В сценарии «Год спокойного солнца» в круге его внимания и рождение, и смерть, и любовь, и смена поколений, и смена времен года.
В «Пацанах» ракурс рассмотрения гораздо уже. Все предельно конкретно: и ребята, и их судьбы, и события, которые с ними происходят. Создается впечатление, что сценарист или утратил способность думать широко, или же сознательно отказался от этой своей способности. Впрочем, это впечатление ложное. Ведь именно в молодости хочется сразу объять весь мир, и это естественно. Зрелость трезвее смотрит на свои возможности. И все-таки жаль, что с какого-то времени из его сценариев ушли любовь, тишина, скромные радости непоследовательных движений души.
*
А теперь мне нужно сделать одно признание. Интервью, приведенного здесь, никогда не было. Оно воображаемое, хотя я не придумала ни одного слова, — все высказывания Клепикова взяты из его статей и произведений. Просто мне в размышлениях необходимо было прямое слово писателя. Его жизненная позиция, его взгляды на профессию, сама энергия его мысли должны были прозвучать здесь.

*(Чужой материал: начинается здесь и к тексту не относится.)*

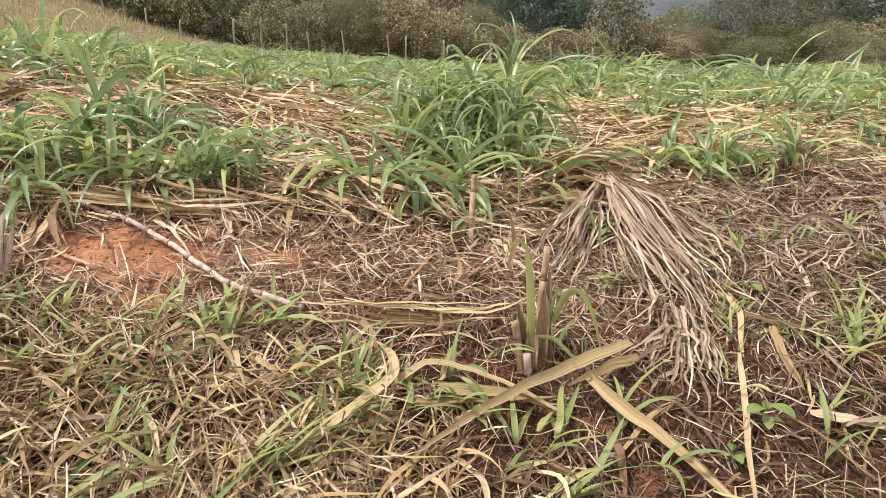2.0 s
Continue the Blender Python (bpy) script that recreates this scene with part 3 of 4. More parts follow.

И раз уж я позволила себе этот прием, я задам еще один, последний вопрос моему собеседнику:
— Юрий Николаевич, а все-таки зачем все это? Зачем мучиться, искать слова, не спать ночами, вычеркивать и снова искать? Зачем эти выстраданные слова, которые будут прочитаны всего несколькими десятками людей, а потом исчезнут, растворятся в ткани фильма?
Ответ я нашла в одном абзаце из давнего сценария. Абзац этот тоже не вошел в картину:
«Говоривший пожал плечами, он искренне не понимал, зачем добиваться совершенства в чем-то потаенном, скрытом от глаз, и, следовательно, не знал, что подлинному художнику свойственно бескорыстие»...
Голубкина Л. Зачем добиваться совершенства? // Искусство кино. 1984. № 4. С. 56-66.